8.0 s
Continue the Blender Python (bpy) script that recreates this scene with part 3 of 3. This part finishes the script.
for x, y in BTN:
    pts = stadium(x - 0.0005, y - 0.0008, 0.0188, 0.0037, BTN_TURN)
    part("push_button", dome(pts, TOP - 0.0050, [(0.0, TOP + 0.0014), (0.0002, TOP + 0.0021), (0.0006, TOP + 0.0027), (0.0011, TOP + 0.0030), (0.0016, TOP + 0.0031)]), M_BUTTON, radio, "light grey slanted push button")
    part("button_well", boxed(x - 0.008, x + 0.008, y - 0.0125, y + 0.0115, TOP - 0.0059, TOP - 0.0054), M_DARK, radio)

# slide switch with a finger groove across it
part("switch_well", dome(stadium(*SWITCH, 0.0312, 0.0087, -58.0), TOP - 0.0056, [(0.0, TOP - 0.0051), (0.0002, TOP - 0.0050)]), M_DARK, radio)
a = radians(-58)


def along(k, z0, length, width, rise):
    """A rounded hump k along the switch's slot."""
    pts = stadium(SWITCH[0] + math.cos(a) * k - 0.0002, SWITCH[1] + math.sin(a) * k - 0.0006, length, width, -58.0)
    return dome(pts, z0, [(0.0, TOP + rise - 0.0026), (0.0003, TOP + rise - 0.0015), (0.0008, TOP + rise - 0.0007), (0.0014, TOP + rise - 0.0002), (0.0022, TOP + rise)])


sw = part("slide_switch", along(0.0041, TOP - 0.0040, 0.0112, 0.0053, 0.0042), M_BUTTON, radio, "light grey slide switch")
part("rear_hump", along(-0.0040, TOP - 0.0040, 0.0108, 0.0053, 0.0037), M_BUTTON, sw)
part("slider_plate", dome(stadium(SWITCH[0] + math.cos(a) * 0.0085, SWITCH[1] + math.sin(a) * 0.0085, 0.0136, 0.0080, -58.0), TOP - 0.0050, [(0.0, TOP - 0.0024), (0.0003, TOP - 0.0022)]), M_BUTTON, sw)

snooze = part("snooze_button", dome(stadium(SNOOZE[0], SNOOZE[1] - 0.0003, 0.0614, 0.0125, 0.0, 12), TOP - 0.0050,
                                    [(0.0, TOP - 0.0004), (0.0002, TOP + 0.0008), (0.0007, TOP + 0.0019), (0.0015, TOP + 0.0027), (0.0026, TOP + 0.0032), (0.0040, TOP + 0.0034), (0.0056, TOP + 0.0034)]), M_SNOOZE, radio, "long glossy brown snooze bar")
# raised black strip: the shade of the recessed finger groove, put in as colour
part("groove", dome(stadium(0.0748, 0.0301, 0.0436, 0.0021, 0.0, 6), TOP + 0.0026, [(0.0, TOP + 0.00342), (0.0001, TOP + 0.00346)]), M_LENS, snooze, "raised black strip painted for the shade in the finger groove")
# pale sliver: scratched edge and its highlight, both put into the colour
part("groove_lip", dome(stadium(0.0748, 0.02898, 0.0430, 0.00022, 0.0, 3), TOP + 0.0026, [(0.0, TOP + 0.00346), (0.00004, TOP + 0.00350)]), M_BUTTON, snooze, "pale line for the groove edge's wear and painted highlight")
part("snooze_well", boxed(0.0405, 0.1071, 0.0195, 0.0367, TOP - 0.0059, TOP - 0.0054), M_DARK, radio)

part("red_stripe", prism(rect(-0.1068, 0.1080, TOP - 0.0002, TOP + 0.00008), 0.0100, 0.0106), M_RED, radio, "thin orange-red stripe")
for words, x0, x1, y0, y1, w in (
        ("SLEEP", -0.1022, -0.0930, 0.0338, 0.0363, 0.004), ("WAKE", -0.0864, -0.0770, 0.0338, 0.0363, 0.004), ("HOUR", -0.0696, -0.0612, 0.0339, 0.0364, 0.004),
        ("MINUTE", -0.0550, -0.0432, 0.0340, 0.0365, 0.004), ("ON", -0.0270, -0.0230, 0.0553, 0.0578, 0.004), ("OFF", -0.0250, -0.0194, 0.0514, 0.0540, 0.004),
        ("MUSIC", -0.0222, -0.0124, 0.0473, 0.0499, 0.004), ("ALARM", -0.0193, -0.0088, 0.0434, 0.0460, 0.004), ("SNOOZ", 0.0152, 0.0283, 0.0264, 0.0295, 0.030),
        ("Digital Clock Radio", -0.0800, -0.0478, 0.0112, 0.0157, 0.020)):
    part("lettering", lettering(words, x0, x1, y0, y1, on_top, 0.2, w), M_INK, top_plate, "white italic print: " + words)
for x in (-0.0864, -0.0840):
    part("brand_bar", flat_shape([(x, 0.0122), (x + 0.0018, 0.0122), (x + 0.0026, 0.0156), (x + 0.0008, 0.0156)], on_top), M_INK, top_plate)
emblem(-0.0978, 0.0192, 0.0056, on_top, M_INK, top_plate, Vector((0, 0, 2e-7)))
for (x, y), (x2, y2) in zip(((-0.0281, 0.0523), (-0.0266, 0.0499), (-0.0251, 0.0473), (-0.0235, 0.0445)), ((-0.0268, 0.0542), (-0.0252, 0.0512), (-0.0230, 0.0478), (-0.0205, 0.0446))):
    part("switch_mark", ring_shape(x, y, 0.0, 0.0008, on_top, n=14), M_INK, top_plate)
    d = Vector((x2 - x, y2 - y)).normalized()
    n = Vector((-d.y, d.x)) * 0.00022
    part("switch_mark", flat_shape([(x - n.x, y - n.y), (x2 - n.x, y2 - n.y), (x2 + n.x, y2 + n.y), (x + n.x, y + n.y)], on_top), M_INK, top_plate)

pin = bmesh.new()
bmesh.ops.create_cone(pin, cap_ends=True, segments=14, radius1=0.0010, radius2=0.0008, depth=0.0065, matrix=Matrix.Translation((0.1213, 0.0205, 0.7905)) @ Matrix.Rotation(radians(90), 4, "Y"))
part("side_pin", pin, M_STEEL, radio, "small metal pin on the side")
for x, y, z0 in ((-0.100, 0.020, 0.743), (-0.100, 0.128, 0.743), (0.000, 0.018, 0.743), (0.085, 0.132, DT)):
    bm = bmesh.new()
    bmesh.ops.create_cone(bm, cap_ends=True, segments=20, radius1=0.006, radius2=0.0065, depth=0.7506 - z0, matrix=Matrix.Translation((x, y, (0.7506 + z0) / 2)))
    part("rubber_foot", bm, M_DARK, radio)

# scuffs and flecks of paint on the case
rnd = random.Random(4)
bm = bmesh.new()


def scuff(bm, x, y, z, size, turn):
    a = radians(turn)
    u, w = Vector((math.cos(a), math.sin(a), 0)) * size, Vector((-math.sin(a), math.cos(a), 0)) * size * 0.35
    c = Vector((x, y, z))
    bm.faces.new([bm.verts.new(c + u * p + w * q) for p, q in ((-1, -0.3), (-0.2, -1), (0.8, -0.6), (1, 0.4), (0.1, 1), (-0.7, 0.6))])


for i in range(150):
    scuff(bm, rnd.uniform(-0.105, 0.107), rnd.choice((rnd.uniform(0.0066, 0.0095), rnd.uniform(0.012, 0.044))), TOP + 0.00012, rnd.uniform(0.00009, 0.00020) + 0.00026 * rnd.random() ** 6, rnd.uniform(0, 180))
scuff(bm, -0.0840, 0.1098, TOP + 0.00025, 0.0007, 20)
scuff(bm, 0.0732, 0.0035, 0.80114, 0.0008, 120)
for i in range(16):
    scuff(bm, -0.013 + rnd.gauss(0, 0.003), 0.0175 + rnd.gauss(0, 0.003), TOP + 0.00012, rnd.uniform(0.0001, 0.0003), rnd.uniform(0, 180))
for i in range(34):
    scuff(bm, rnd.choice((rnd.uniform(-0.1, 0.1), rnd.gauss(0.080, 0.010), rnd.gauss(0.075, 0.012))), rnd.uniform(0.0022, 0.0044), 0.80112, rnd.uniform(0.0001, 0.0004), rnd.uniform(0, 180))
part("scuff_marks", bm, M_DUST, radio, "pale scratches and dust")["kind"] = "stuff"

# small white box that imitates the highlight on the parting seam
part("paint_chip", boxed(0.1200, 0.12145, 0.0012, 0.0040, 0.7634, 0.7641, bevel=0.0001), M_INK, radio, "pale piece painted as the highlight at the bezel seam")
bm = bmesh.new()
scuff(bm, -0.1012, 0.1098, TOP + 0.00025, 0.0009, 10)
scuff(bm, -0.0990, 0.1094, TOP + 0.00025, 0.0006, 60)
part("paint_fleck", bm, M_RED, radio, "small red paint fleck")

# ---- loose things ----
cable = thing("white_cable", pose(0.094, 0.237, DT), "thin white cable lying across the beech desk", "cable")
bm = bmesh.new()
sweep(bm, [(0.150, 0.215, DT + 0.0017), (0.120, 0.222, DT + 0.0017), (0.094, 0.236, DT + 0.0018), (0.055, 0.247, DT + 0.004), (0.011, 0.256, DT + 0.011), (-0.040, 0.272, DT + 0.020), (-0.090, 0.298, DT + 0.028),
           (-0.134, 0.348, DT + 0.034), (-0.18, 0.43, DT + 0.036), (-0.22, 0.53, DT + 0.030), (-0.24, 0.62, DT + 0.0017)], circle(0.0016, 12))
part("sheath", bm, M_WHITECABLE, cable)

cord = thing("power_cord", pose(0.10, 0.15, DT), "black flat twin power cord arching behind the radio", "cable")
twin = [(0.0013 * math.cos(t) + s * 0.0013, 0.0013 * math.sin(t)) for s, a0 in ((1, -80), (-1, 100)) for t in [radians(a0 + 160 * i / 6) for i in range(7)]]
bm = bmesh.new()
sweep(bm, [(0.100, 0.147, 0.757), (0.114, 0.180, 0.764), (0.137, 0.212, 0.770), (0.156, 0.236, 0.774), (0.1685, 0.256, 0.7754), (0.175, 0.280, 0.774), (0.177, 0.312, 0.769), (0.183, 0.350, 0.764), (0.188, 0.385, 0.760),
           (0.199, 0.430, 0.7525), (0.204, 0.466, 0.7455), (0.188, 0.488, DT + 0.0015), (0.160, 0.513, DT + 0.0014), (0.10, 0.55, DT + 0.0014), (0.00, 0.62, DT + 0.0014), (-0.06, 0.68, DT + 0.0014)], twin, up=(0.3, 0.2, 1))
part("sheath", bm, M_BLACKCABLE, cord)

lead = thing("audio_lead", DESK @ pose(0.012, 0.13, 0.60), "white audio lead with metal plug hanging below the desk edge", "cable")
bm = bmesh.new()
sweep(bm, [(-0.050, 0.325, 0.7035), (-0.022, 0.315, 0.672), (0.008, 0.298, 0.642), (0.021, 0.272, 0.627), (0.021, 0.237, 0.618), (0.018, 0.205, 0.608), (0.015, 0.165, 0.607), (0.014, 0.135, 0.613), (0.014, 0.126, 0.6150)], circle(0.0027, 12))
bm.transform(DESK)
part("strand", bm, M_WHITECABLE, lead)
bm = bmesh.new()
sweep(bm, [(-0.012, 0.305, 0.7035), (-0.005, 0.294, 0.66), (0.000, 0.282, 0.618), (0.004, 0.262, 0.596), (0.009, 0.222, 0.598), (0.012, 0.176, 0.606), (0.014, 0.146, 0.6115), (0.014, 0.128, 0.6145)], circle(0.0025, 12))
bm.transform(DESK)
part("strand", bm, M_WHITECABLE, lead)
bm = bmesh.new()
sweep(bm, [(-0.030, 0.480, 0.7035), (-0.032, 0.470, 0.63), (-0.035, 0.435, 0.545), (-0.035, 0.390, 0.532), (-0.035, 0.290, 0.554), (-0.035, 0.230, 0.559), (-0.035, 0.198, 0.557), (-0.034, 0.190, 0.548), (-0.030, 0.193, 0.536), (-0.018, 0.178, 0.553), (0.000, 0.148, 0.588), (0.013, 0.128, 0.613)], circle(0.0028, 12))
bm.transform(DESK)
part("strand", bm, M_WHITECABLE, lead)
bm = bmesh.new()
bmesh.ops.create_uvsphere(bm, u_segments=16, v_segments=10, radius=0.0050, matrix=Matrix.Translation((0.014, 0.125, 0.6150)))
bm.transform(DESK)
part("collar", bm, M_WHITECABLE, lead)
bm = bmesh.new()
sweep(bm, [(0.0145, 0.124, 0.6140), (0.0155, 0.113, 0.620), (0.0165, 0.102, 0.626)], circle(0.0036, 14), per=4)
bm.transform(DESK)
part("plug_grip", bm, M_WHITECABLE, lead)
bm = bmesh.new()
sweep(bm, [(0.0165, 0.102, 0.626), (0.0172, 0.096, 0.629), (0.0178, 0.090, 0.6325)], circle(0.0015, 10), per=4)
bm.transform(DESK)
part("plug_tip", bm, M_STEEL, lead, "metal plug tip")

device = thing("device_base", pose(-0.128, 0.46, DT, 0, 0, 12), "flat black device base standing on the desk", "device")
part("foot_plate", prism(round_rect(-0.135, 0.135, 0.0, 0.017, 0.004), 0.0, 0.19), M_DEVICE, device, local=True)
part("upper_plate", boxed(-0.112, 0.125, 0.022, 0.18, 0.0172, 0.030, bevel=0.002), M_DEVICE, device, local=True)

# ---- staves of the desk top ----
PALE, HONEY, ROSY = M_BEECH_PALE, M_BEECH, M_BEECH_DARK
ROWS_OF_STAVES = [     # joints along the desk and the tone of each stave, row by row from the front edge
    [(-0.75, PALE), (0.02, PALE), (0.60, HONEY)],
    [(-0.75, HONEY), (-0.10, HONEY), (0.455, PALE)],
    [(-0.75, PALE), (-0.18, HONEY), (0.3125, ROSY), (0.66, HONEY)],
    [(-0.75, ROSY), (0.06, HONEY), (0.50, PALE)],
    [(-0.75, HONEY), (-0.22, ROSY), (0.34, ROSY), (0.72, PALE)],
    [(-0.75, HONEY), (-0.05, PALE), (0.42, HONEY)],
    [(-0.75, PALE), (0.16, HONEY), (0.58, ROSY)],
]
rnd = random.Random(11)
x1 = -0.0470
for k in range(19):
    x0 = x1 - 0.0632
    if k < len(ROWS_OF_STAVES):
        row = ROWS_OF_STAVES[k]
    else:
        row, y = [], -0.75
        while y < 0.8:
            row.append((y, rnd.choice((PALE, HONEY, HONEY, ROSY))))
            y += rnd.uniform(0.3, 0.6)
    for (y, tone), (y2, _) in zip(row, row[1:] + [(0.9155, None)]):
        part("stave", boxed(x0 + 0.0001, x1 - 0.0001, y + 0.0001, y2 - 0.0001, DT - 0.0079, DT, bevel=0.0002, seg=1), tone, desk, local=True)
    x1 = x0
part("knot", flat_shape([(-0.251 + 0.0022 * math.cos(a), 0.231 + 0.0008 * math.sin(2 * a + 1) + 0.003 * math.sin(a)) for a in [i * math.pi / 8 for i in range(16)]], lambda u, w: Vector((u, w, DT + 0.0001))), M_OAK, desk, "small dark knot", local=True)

------------------------------------------------------------

What is required -> The required output is the exact run of lines from the beginning of the listing above to the line that contains "0.0022)]), M_BUTTON, sw)", inclusive of both.

Exercise response ->
8.0 s
Continue the Blender Python (bpy) script that recreates this scene with part 3 of 3. This part finishes the script.
for x, y in BTN:
    pts = stadium(x - 0.0005, y - 0.0008, 0.0188, 0.0037, BTN_TURN)
    part("push_button", dome(pts, TOP - 0.0050, [(0.0, TOP + 0.0014), (0.0002, TOP + 0.0021), (0.0006, TOP + 0.0027), (0.0011, TOP + 0.0030), (0.0016, TOP + 0.0031)]), M_BUTTON, radio, "light grey slanted push button")
    part("button_well", boxed(x - 0.008, x + 0.008, y - 0.0125, y + 0.0115, TOP - 0.0059, TOP - 0.0054), M_DARK, radio)

# slide switch with a finger groove across it
part("switch_well", dome(stadium(*SWITCH, 0.0312, 0.0087, -58.0), TOP - 0.0056, [(0.0, TOP - 0.0051), (0.0002, TOP - 0.0050)]), M_DARK, radio)
a = radians(-58)


def along(k, z0, length, width, rise):
    """A rounded hump k along the switch's slot."""
    pts = stadium(SWITCH[0] + math.cos(a) * k - 0.0002, SWITCH[1] + math.sin(a) * k - 0.0006, length, width, -58.0)
    return dome(pts, z0, [(0.0, TOP + rise - 0.0026), (0.0003, TOP + rise - 0.0015), (0.0008, TOP + rise - 0.0007), (0.0014, TOP + rise - 0.0002), (0.0022, TOP + rise)])


sw = part("slide_switch", along(0.0041, TOP - 0.0040, 0.0112, 0.0053, 0.0042), M_BUTTON, radio, "light grey slide switch")
part("rear_hump", along(-0.0040, TOP - 0.0040, 0.0108, 0.0053, 0.0037), M_BUTTON, sw)
part("slider_plate", dome(stadium(SWITCH[0] + math.cos(a) * 0.0085, SWITCH[1] + math.sin(a) * 0.0085, 0.0136, 0.0080, -58.0), TOP - 0.0050, [(0.0, TOP - 0.0024), (0.0003, TOP - 0.0022)]), M_BUTTON, sw)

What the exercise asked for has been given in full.